The Lyons-Brookfield School District 103 board on Jan. 28 voted 4 to 3 to officially hire Sarah Torrejon to be a dean at George Washington Middle School. The new position replaces an assistant principal position and pays an annual salary of $76,000.

The three members of the school board who voted against the hire — Sharon Anderson, Marge Hubacek and Shannon Johnson — did so not because they were against Torrejon, but because they felt that she should be an assistant principal and paid $80,000 a year, the same salary assistant principals received when they were hired in 2018.

Prior to the vote, Hubacek’s motion to change Torrejon’s title to assistant principal and make her salary $80,000 was defeated by a 4 to 3 vote.

Torrejon will work a shorter year than GWMS Assistant Principal Gary Wheaton works. Torrejon will work one week past the end of the school year this year and, assuming she is rehired next year, report to work one week before teachers report in August. Wheaton works a couple weeks more.

Hubacek complained that Torrejon, a woman, will be paid less than Wheaton, a man, was paid when he was first hired in 2018. 

“It’s not fair to hire her, pay her less money: same responsibility, less money and less time,” Hubacek said.

Johnson complained that the middle schools usually have assistant principals while junior highs have deans.

Vito Campanile, who voted with the majority, said he didn’t really care about what title Torrejon had. 

“I’ve never been very big on titles,” Campanile said after the meeting.

Superintendent Kristopher Rivera said that it didn’t matter to him if Torrejon was called a dean or an assistant principal. 

Hubacek charged that board President Jorge Torres controls the majority bloc and whatever he says goes.

 “Minions follow,” Hubacek said after the meeting. “The king has spoken, and there you go.” 

Torrejon has actually been working at GWMS since students returned from Christmas vacation in January. Previously, she had been an English as a Second Language teacher at Home School in Stickney.
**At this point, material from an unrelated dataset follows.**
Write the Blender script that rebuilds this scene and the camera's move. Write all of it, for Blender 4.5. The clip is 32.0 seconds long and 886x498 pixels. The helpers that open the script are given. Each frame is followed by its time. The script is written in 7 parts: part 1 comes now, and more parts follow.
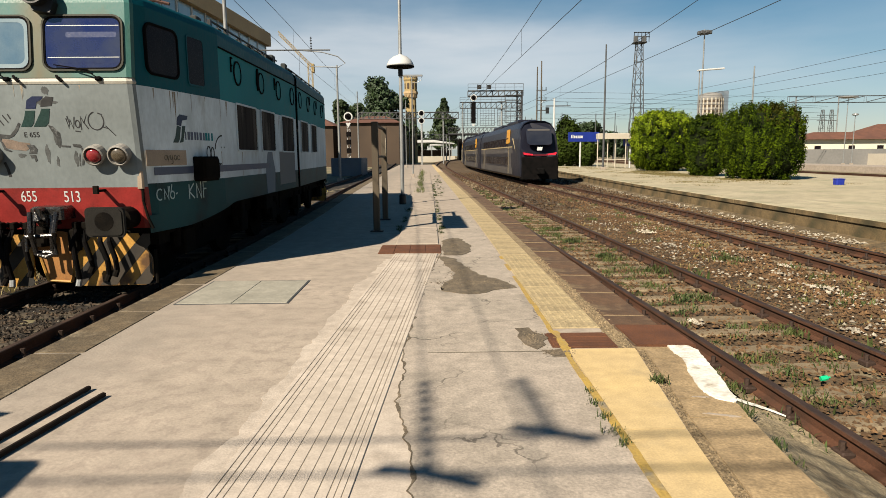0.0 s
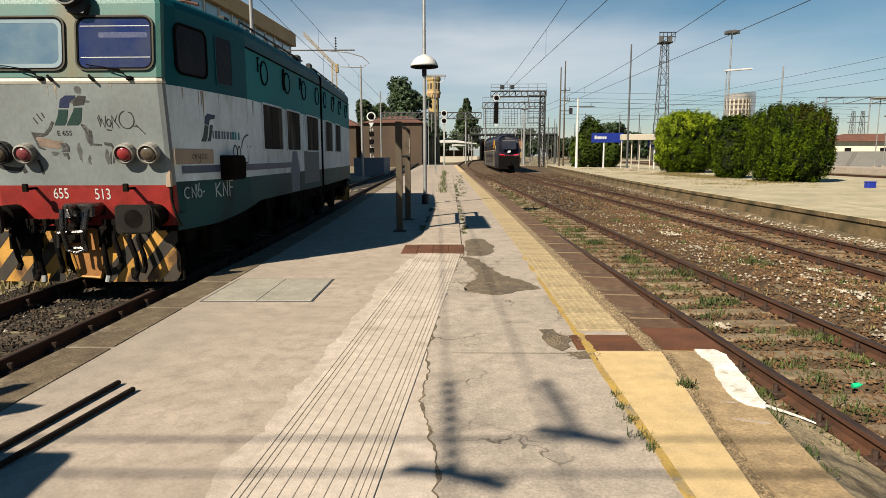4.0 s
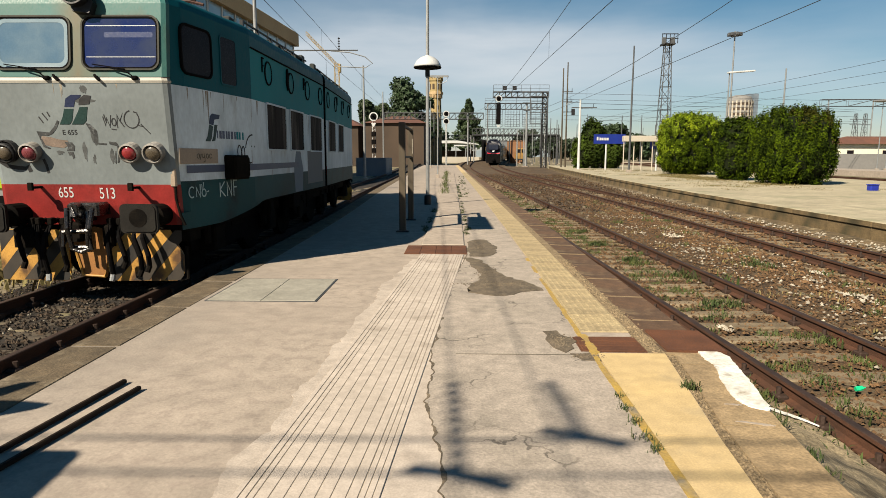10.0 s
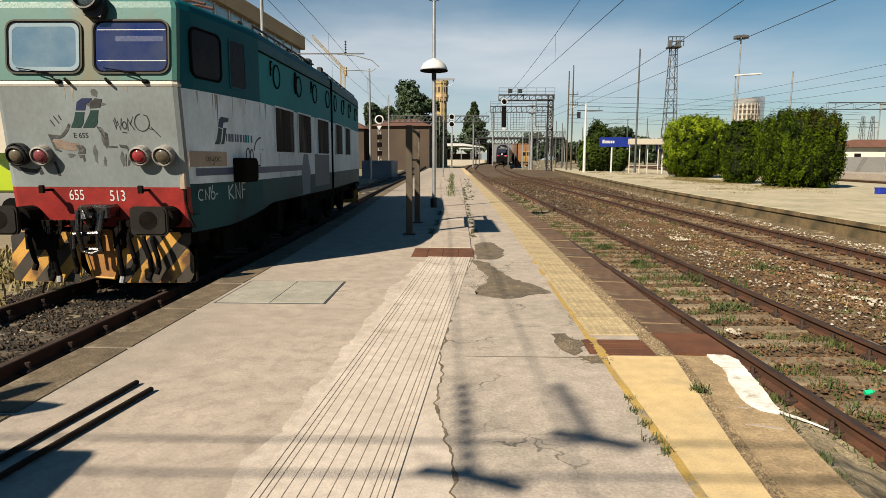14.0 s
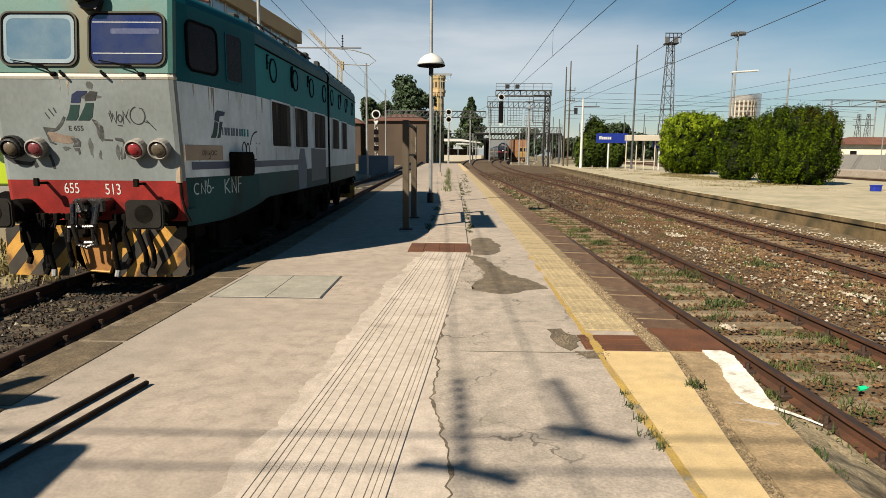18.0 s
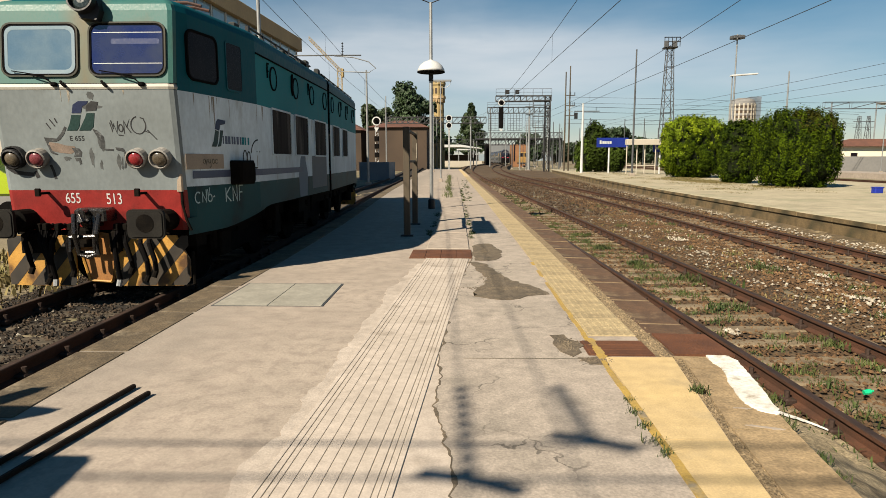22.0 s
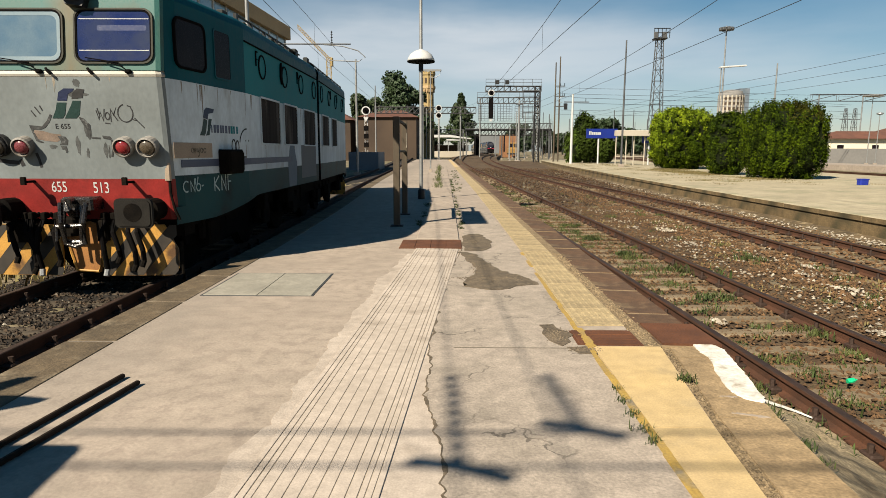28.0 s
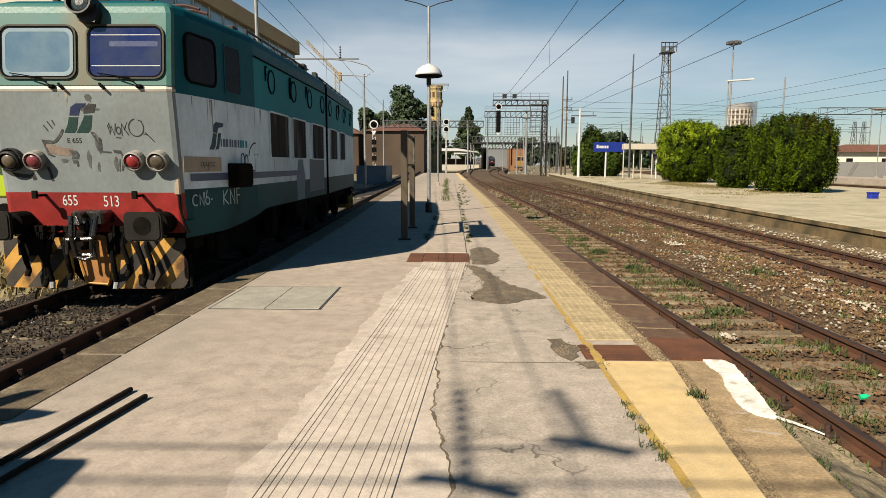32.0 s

Before coming to District 103, she had spent 15 years as a bilingual teacher for Chicago Public Schools.

Torrejon declined to comment after the meeting. 

She replaces Rubi Ortiz, a former GWMS assistant principal who was promoted over the summer to a new position as the director of bilingual programs for the district. 

The second assistant principal position was vacant for the first four months of this school year after an offer to CPS teacher Socorro Mendoza was revoked in September.

Rivera said Torrejon’s precise duties would be up to GWMS Principal Don Jones, who is leaving the school in June to take a job as a principal in Des Plaines.

“We didn’t change the job description,” Rivera said. “We kept the job description flexible.”

Rivera said that it is possible that Torrejon will have more responsibility for discipline and do fewer teacher evaluations than Wheaton.